SINGAPORE – Law and Home Affairs Minister K. Shanmugam on Monday (May 23) urged Singaporeans to be careful and discerning when it comes to foreign religious preachers and potentially divisive teachings.
“Apply your own judgment – you know what makes Singapore work, you know what’s good for oneself as well as the society,” he said.
“Everyone is free to practise their religion here. Everyone is free to believe in God or not believe in God, or believe in whichever god they want to believe. But we don’t need to cross the line and attack somebody else.”
He was speaking to reporters in the wake of the controversy over Indonesian preacher Abdul Somad Batubara being denied entry into Singapore last week.
Somad was turned away at Tanah Merah Ferry Terminal when he arrived from Batam on May 16. The Ministry of Home Affairs (MHA) said his extremist and segregationist teachings are unacceptable in Singapore’s multiracial, multi-religious society.
Asked if there was any indication that Somad planned to speak in Singapore, Mr Shanmugam said: “Our position is very simple.
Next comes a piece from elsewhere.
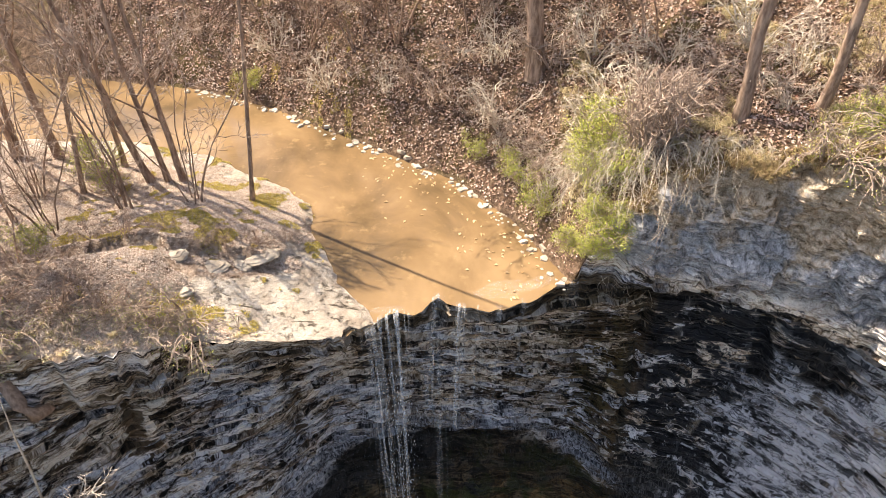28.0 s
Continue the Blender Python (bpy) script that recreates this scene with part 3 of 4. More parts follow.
def strata(u, x, z, layer):
    """Ledges and flaky blocks of the bedded rock, metres."""
    length = 0.22 + 0.9 * hashed(layer, 3) ** 2
    uw = u + 0.35 * fbm(u * 1.6, z * 3.0, 9.0, 3)
    block = np.floor((uw + 40 * hashed(layer, 5)) / length)
    pick = hashed(block, layer, 11)
    bold = smooth(fbm(u * 0.5, z * 0.9, 12.0, 3), -0.25, 0.35)
    d = 0.08 * (hashed(layer, 7) - 0.5) + (0.03 + 0.11 * bold) * (pick - 0.5)
    d = d + 0.16 * fbm(u * 0.9, z * 1.6, 1.0, 5) + 0.20 * fbm(u * 0.25, z * 0.5, 8.0, 3)
    d = d + 0.07 * fbm(u * 3.5, z * 8, 3.0, 4)
    d = d + 0.15 * (hashed(np.floor(u * 1.7 + 1.2 * fbm(u * 0.9, z * 1.4, 31.0, 3)), np.floor(z * 2.4 + 1.1 * fbm(u * 0.8, z * 0.9, 32.0, 3)), 33) - 0.5) * smooth(fbm(u * 0.35, z * 0.5, 34.0, 2), -0.5, 0.2)
    # seam: groove weight that colours both stain and shade into the recesses
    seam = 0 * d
    upper = smooth(z, 11.5, 12.3) * smooth(x, 3.5, 5.0)
    d = d * (1 - 0.75 * upper)
    shelf = np.floor(z / 0.55 + 0.5 * fbm(u * 0.5, z * 0.3, 21.0, 3))
    jog = np.floor(u / 0.9 + 0.6 * fbm(u * 0.6, z * 0.8, 22.0, 2))
    course = smooth(z, 11.3, 11.4) * (1 - smooth(z, 12.05, 12.15)) * smooth(x, 4.2, 5.0)
    d = d + upper * (0.20 * fbm(u * 2.4, z * 3.0, 15.0, 6) + 0.42 * (hashed(shelf, jog, 23) - 0.5) + 0.30 * (hashed(jog, 24) - 0.5) + 0.14 * (hashed(np.floor(z / 0.17 + 0.6 * fbm(u, z, 26.0, 3)), np.floor(u / 0.33 + 0.8 * fbm(u, z * 1.5, 27.0, 3)), 28) - 0.5))
    d = d + course * (0.30 * (hashed(np.floor(z / 0.24 + 0.25 * fbm(u * 0.7, 3.0, 2.0, 2)), np.floor(u / 0.7 + 2.0 * hashed(np.floor(z / 0.24), 8)), 25) - 0.35))
    for zn, deep, wide, lo, hi, stain_shade in ((8.98, 0.16, 0.05, -9, -0.8, 1.1), (10.46, 0.22, 0.07, -9, 4.5, 1.0), (9.83, 0.10, 0.035, -6.4, -3.6, 0.8), (8.05, 0.10, 0.06, -3.2, -1.2, 0.9), (7.5, 0.26, 0.15, -3.0, -0.8, 1.3), (6.6, 0.10, 0.10, -5.2, -2.6, 0.7),
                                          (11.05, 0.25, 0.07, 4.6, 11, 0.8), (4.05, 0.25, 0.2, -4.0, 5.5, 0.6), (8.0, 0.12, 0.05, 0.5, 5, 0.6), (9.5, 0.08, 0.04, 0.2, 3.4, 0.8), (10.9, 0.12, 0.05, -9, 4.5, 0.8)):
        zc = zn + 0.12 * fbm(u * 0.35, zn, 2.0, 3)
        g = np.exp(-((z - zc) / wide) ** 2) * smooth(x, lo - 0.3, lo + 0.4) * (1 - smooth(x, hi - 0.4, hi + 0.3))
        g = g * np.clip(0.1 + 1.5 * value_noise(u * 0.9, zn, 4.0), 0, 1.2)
        d, seam = d - deep * g, np.maximum(seam, stain_shade * g)
    for xa, za, xb, zb, wide, deep, stain_shade in ((1.0, 9.7, 1.5, 7.2, 0.05, 0.10, 0.9), (-4.15, 10.5, -3.6, 8.7, 0.06, 0.08, 0.5), (-3.62, 9.0, -3.6, 5.2, 0.22, 0.12, 1.1), (5.55, 9.95, 5.65, 5.0, 0.09, 0.16, 0.8), (5.55, 10.9, 5.6, 9.3, 0.10, 0.15, 0.5),
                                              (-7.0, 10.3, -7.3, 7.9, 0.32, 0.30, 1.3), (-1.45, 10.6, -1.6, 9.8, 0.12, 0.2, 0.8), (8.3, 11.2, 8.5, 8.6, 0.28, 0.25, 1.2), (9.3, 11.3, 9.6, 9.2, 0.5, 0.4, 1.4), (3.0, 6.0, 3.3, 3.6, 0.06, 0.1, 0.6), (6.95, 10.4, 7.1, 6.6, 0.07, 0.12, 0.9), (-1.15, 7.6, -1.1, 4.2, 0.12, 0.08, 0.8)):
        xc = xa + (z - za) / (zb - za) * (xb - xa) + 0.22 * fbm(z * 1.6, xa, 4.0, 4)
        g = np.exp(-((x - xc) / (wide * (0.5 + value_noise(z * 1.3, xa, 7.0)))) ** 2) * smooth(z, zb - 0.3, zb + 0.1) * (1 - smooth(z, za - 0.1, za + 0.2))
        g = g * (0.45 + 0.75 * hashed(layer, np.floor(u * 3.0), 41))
        d, seam = d - deep * g, np.maximum(seam, stain_shade * g)
    return d, seam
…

Persons like this, we will not let them come.”
He added: “Even if he’s on a private visit, that doesn’t preclude him from saying some things when he is here. It is for us to decide what our security requires.”
Somad’s airing of the issue on social media saw his supporters make online threats against Singapore, as well as hold protests at Singapore’s foreign missions in Jakarta and Medan.
Asked by reporters about Somad’s potential supporters in Singapore, Mr Shanmugam said it was not possible to track the preacher’s following here.
“We, the Government, MHA, ISD (Internal Security Department), intervene when we sense, pick up, that there’s radicalisation,” he said.
“Beyond that, we cannot go around telling people what they can watch and what they cannot watch. That’s not our business and we do not have the power to do that either,” he added.
But his advice was to “have a care” on such foreign preachers on all sides, noting that on the Internet, there are plenty of people attacking other religions.
“This is not unique to any particular community. If you see preachers from Indonesia, they attack Christianity, they attack non-Muslims.
“But if you watch videos from some of the Western preachers, they attack Muslims unreasonably. They say all sorts of unspeakable things about Islam and the Quran,” said Mr Shanmugam.